Command Line Reference

We have provided a new, simplified command line interface. The best way to learn its features is to simply add --help.

$ seqware --help

Usage: seqware [<flag>]
seqware <command> [--help]

Commands:
annotate      Add arbitrary key/value pairs to seqware objects
bundle        Interact with a workflow bundle during development/admin
copy          Copy files between local and remote file systems
create        Create new seqware objects (e.g., study)
files         Extract information about workflow output files
study         Extract information about studies
workflow      Interact with workflows
workflow-run  Interact with workflow runs
checkdb       Check the seqware database for convention errors
check         Check the seqware environment for configuration issues

Flags:
--help        Print help out
--version     Print Seqware's version


$ seqware workflow --help

Usage: seqware workflow [--help]
       seqware workflow <sub-command> [--help]

Description:
  Interact with workflows.

Sub-commands:
  ini           Generate an ini file for a workflow
  list          List all installed workflows
  report        List the details of all runs of a given workflow
  schedule      Schedule a workflow to be run

Most commands will print the help if no arguments are provided.

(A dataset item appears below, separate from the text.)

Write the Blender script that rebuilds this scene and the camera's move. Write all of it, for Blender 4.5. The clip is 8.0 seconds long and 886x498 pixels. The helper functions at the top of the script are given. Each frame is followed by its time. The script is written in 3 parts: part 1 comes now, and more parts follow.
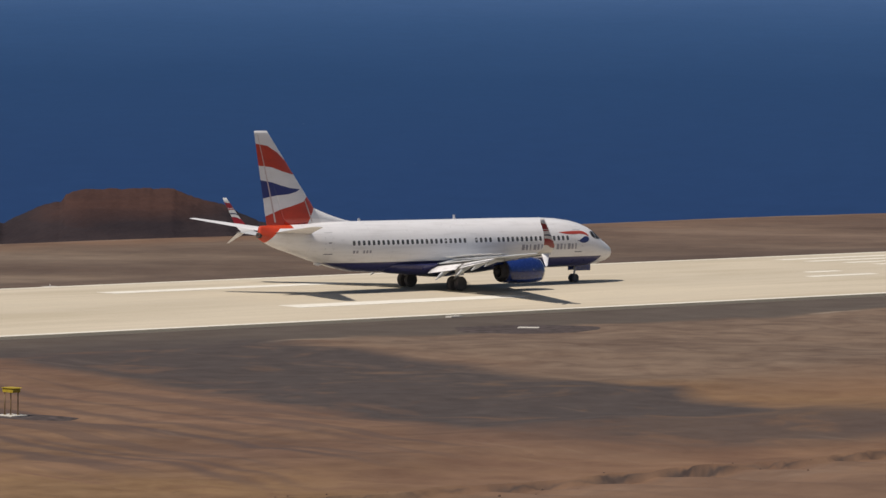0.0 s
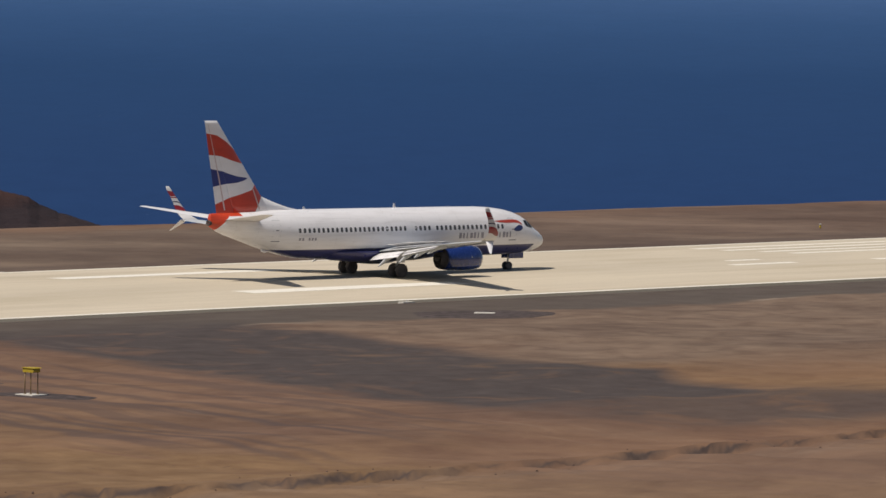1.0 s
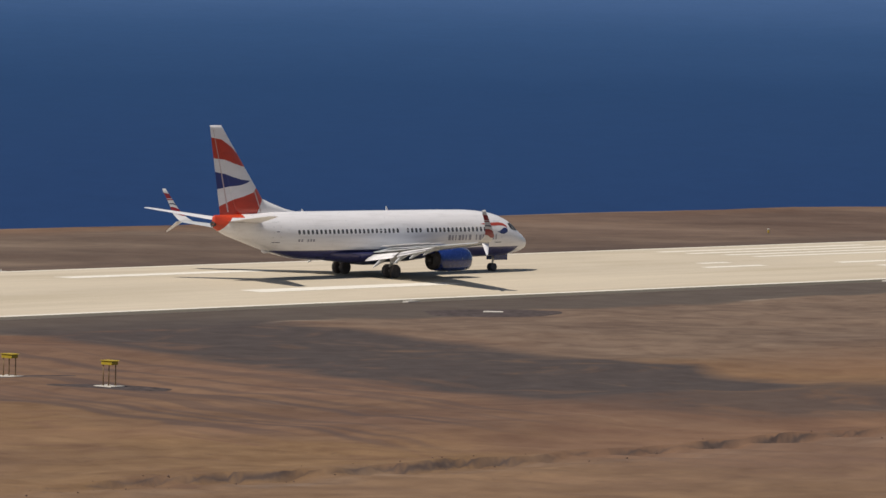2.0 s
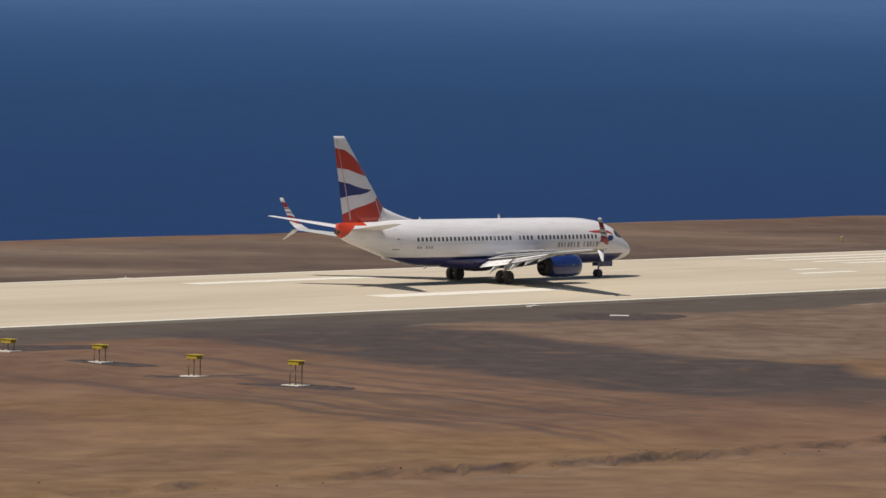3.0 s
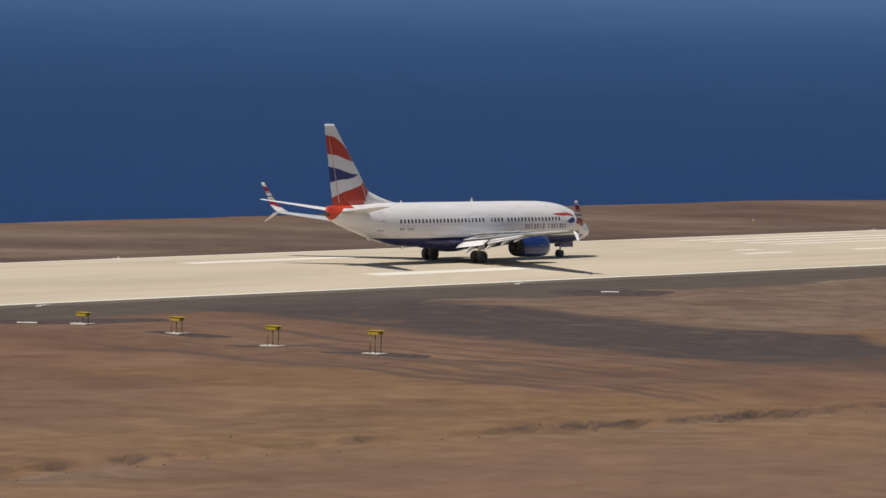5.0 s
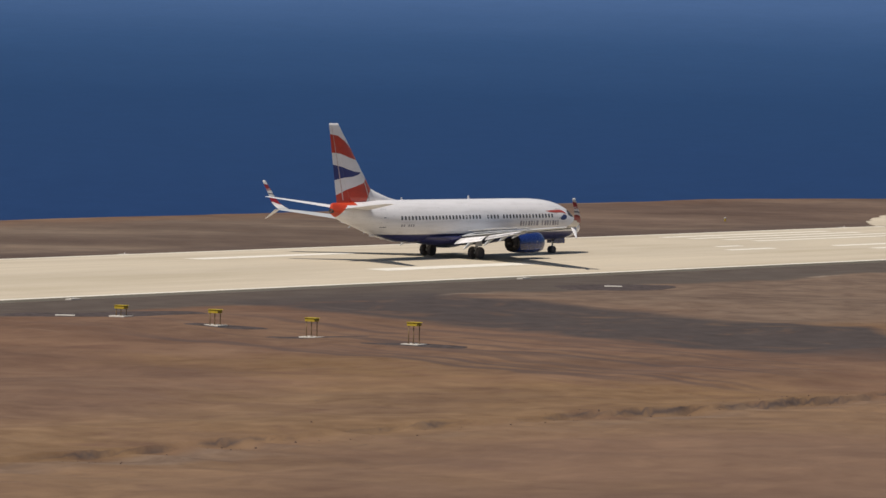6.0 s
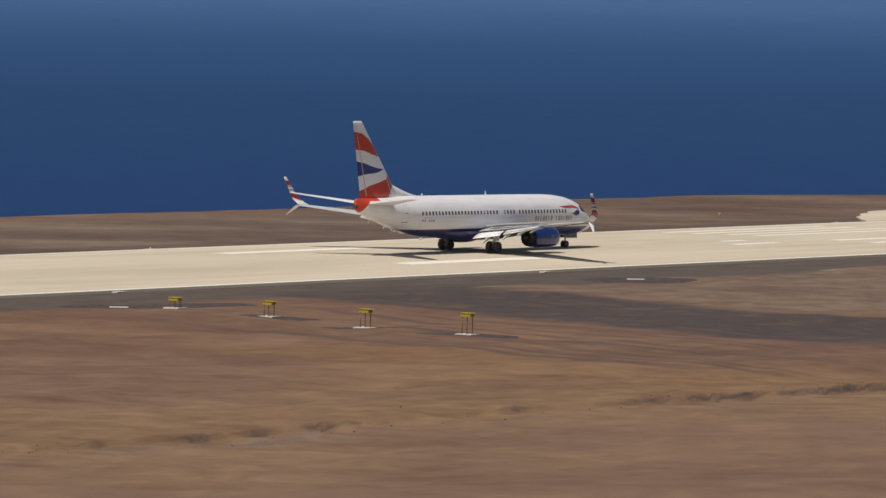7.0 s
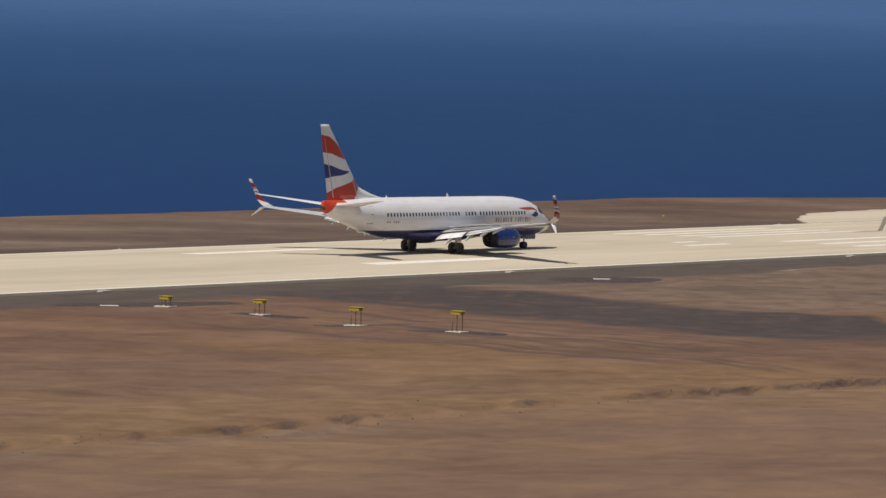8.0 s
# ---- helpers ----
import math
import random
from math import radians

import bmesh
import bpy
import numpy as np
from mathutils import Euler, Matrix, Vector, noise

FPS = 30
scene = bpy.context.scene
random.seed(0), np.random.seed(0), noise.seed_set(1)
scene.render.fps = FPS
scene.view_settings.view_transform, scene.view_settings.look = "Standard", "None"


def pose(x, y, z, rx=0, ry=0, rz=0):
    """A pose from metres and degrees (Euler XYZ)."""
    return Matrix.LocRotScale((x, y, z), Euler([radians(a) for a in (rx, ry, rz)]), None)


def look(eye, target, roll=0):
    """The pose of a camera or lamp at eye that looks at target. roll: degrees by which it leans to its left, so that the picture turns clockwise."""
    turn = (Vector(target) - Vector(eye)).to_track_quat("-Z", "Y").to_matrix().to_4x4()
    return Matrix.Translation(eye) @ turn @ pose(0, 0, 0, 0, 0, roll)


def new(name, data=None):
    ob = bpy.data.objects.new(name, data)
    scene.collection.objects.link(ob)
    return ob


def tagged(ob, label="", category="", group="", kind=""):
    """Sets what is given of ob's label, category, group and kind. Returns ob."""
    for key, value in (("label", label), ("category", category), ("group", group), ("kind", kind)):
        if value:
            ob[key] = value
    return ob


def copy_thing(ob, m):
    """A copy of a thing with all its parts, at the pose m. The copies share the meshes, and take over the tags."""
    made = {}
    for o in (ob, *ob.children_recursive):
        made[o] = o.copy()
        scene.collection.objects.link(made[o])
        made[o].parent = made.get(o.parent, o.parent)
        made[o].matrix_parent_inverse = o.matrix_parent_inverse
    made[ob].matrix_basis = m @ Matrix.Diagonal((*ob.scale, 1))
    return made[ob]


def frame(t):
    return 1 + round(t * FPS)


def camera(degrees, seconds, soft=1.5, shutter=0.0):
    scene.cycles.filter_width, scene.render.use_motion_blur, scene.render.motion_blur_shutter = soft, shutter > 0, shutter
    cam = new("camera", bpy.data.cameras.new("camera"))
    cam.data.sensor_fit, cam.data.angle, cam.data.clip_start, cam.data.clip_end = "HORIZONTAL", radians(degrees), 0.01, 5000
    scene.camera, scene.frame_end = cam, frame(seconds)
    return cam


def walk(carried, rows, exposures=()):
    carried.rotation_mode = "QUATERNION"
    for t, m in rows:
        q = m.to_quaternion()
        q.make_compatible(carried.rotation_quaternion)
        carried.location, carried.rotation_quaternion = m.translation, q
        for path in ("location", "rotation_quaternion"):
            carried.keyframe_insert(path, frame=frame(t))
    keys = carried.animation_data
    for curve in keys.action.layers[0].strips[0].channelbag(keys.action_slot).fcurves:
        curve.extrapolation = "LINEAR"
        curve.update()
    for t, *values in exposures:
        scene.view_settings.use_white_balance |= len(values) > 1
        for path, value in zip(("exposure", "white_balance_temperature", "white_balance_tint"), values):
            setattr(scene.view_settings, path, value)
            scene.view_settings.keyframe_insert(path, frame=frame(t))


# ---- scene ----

The old command line still exists, and its documentation is auto-generated and covers the Plugins (which are utility tools used outside of workflows) and Modules (which model custom steps in workflows and know how to integrate with the SeqWare MetaDB for metadata writeback).

  • Plugins
    The command line utilities of SeqWare.
  • Modules
    Can be used as custom steps in workflows or on the command line. The most important modules are the GenericCommandRunner and the ProvisionFiles modules. These are used to call individual Bash steps in workflows and to move input/outputs around respectively.